Friday 8 June 2012

Four corners make a universe....

The Collective Studio has a life of its own that is really very special. The various corners of it hold surprises each day for me as I make my "cup-of-tea" round in the morning. In fact I love it the most when the artists are not around at this time and I can just roam around quietly observing their work. It is also the details that clutter their personal spaces that tell me the most interesting stories about them. Today it is travel and reading, looking and feeling and continuously shaking oneself out of the comfort of the familiar that these young people are encouraged most to do.  Talking with my own teacher last evening we spoke about how age determines the curiosities of pursuit.  How there is a vital need as a visual artist to swim in waters of a certain type of exposure and learning, especially in relation to cinema and literature, where everything must be viewed and internalised. There is both the past and the present that needs to be contextualised when we are younger, and the processing of information that should leads us to substantiate the positions we take.

But as time goes by many of these things start to become obsolete in some strange way. The antennas of perception get trained onto other nuanced areas of life that then become  the  provocateur of stimulation to ideas and visual articulation. Sometimes time alone in my studio is far more valuable that sitting with the Collective Studio artists to watch a film screening. Our library is filled equally with theoretical books as well as sumptuous books of visuals. However today I have finished my quota of theoretical reading and my need  now is much more to spend time delighting in visual conversations, where my curiosity is not about the how or the why, but more of a sensual pleasure of knowing and understanding from the culmination of information and experience blended together. Therefore a museum (a place I can lose my self for hours) visit these days becomes like a walk with a friend. A time of quiet conversation and reflection.

Which brings me to my reading these days. I was gifted, by a wonderful girl friend of mine, William Dalrymple's The Last Mughal. I am excited to sink my teeth into this inviting narrative of a passage of history that I have wandered through so often over the last thirty-five years as a painter. A story of Bahadur Shah Zafar, and the consequences of the East India Company's wresting of political power; and the city of Delhi from its pinnacle to its destruction in 1857. I think from what I can gauge from the samplings that I steal a read of from the voluminous pages  of this historical saga, is that the writer has a crisp and simple style that allows you not to get buried under the weight of the topic itself. I contemplated taking it on my trip to Amsterdam, but have decided to wait as it weighs a ton and I can imagine my spine protesting with the over load! 

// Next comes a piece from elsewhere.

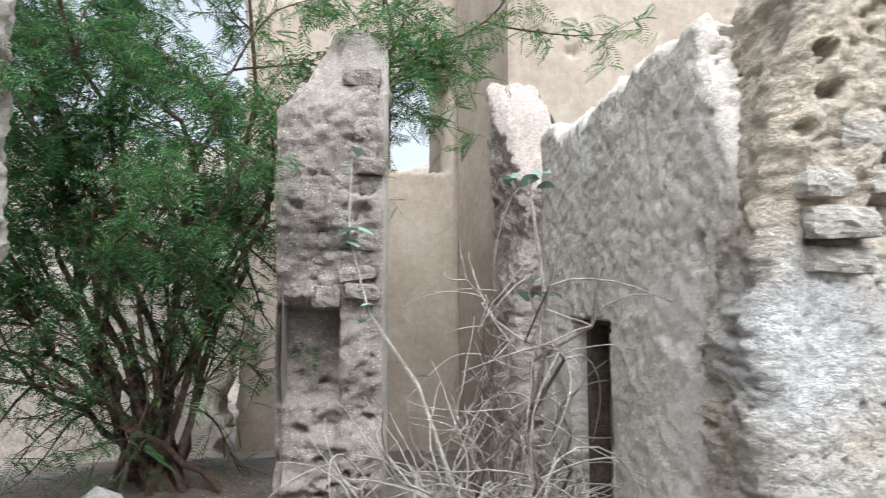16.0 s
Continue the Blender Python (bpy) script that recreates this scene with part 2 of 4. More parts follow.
    if fleck:
        v = n.new("ShaderNodeTexVoronoi")
        v.inputs["Scale"].default_value = fleck_size
        ln.new(at, v.inputs["Vector"])
        fr = ramp(n, [(0.0, (1, 1, 1)), (0.16, (1, 1, 1)), (0.24, (0, 0, 0))])
        ln.new(v.outputs["Distance"], fr.inputs[0])
        sparse = ramp(n, [(0.52, (0, 0, 0)), (0.56, (1, 1, 1))])
        ln.new(v.outputs["Color"], sparse.inputs[0])
        f = mix((0, 0, 0, 1), fr.outputs[0], sparse.outputs[0])
        col = mix(col, (*fleck, 1), f)
        add = n.new("ShaderNodeMath")
        add.operation = "ADD"
        ln.new(height, add.inputs[0])
        ln.new(f, add.inputs[1])
        height = add.outputs[0]
    if vary:
        rnd = n.new("ShaderNodeObjectInfo").outputs["Random"]
        vr = ramp(n, [(0.0, (1 - vary,) * 3), (1.0, (1 + vary,) * 3)])
        ln.new(rnd, vr.inputs[0])
        col = mix(col, vr.outputs[0], 1.0, "MULTIPLY")
    ln.new(col, b.inputs["Base Color"])
    bp = n.new("ShaderNodeBump")
    bp.inputs["Strength"].default_value, bp.inputs["Distance"].default_value = bump, 0.035
    ln.new(height, bp.inputs["Height"])
    ln.new(bp.outputs["Normal"], b.inputs["Normal"])
    return m


def foliage(name, stops, rough=0.6, through=0.35, island=True):
    m = bpy.data.materials.new(name)
    m.use_nodes = True
    n, ln = m.node_tree.nodes, m.node_tree.links
    b = n["Principled BSDF"]
    b.inputs["Roughness"].default_value = rough
    b.inputs["Specular IOR Level"].default_value = 0.25
    cr = ramp(n, stops)
    ln.new(n.new("ShaderNodeNewGeometry").outputs["Random Per Island"], cr.inputs[0])
    ln.new(cr.outputs[0], b.inputs["Base Color"])
    tr = n.new("ShaderNodeBsdfTranslucent")
    ln.new(cr.outputs[0], tr.inputs["Color"])
    mx = n.new("ShaderNodeMixShader")
    mx.inputs[0].default_value = through
    ln.new(b.outputs[0], mx.inputs[1])
    ln.new(tr.outputs[0], mx.inputs[2])
    ln.new(mx.outputs[0], n["Material Output"].inputs["Surface"])
    return m


def plain(name, color, rough=0.5, spec=0.5, trans=0.0, metal=0.0):
    m = bpy.data.materials.new(name)
    m.use_nodes = True
    b = m.node_tree.nodes["Principled BSDF"]
    n, ln = m.node_tree.nodes, m.node_tree.links
    t = n.new("ShaderNodeTexNoise")
    t.inputs["Scale"].default_value = 40
    cr = ramp(n, [(0.3, tuple(c * 0.8 for c in color)), (0.7, tuple(min(1, c * 1.1) for c in color))])
    ln.new(t.outputs["Fac"], cr.inputs[0])
    ln.new(cr.outputs[0], b.inputs["Base Color"])
    b.inputs["Roughness"].default_value, b.inputs["Specular IOR Level"].default_value = rough, spec
    b.inputs["Transmission Weight"].default_value, b.inputs["Metallic"].default_value = trans, metal
    return m


STONE = (0.529, 0.520, 0.492)
mud = surface("mud_brick", [(0.3, (0.347, 0.296, 0.245)), (0.46, (0.422, 0.364, 0.298)), (0.56, (0.471, 0.401, 0.315)), (0.72, (0.427, 0.378, 0.324))],
              fleck=STONE, contrast=0.55, grit=0.36, bump=0.6, fleck_size=52, tint=(0.41, 0.375, 0.325), stains_and_shade=[(7.34, 2.83, 1.02, 0.6, (0.5, 0.495, 0.485)), (7.36, 2.84, 0.45, 0.5, (0.45, 0.435, 0.41))])
mud_tan = surface("tan_mud", [(0.3, (0.47, 0.42, 0.33)), (0.5, (0.56, 0.50, 0.40)), (0.7, (0.62, 0.56, 0.46))], fleck=STONE, bump=0.5)
mud_heap = surface("rubble_mud", [(0.3, (0.246, 0.224, 0.203)), (0.5, (0.316, 0.293, 0.270)), (0.7, (0.371, 0.350, 0.329))], fleck=STONE, patch=3, fleck_size=30, bump=0.55)
mud_grey = surface("grey_mud", [(0.3, (0.290, 0.268, 0.246)), (0.5, (0.378, 0.356, 0.334)), (0.7, (0.458, 0.444, 0.431))], fleck=STONE, tint=(0.53, 0.52, 0.51))
mud_wash = surface("washed_mud", [(0.3, (0.279, 0.246, 0.221)), (0.5, (0.369, 0.332, 0.303)), (0.7, (0.435, 0.402, 0.373))], fleck=STONE, fleck_size=32)
mud_white = surface("bleached_mud", [(0.3, (0.407, 0.366, 0.313)), (0.5, (0.506, 0.458, 0.402)), (0.7, (0.573, 0.527, 0.474))], fleck=(0.6, 0.57, 0.53), bump=0.4, tint=(0.55, 0.52, 0.48))
# weathered mud, darker in colour for the shaded end of the freestanding wall
mud_dim = surface("weathered_shaded_mud", [(0.3, (0.217, 0.188, 0.168)), (0.5, (0.303, 0.265, 0.235)), (0.7, (0.411, 0.367, 0.331))], fleck=STONE)
mud_pale = surface("pale_mud", [(0.3, (0.443, 0.388, 0.325)), (0.5, (0.556, 0.495, 0.420)), (0.7, (0.618, 0.561, 0.485))], fleck=STONE)
mud_pink = surface("pink_mud", [(0.3, (0.424, 0.353, 0.307)), (0.5, (0.519, 0.447, 0.396)), (0.7, (0.575, 0.514, 0.462))], fleck=STONE)
plaster = surface("mud_plaster", [(0.3, (0.32, 0.262, 0.21)), (0.5, (0.385, 0.325, 0.265)), (0.7, (0.44, 0.385, 0.325))], grain=14, bump=0.12, bump_size=30, contrast=0.25, grit=0.12)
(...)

Instead ( I am sure this will raise many eyebrows) I bought Jerry Pinto's co-authored biography on Leela Naidu. Both these individuals intrigue me. Leela because she represents a type of woman from an era that my mother and my maternal aunts come from. One of my aunts died of alcoholism and holds a story of similar tragic consequences where dreams become nightmares in ways that are sad to perceive. Jerry Pinto on the other hand is someone who I have observed over the years from a distance.  And on too many occasions he shoots his mouth off in public in ways that leave you wondering whether the energy tablet he takes perhaps has expired. Wired up and always more defensive than is necessary, the last time he made me  wince was on a program with Niddhi Razdan where she finally blocked him out! Well Leela can well be termed as a collaboration of  beauty and the beast perhaps, so let's see! I hope it holds a narrative that explores a society which reflects the political and historical times that frames her life.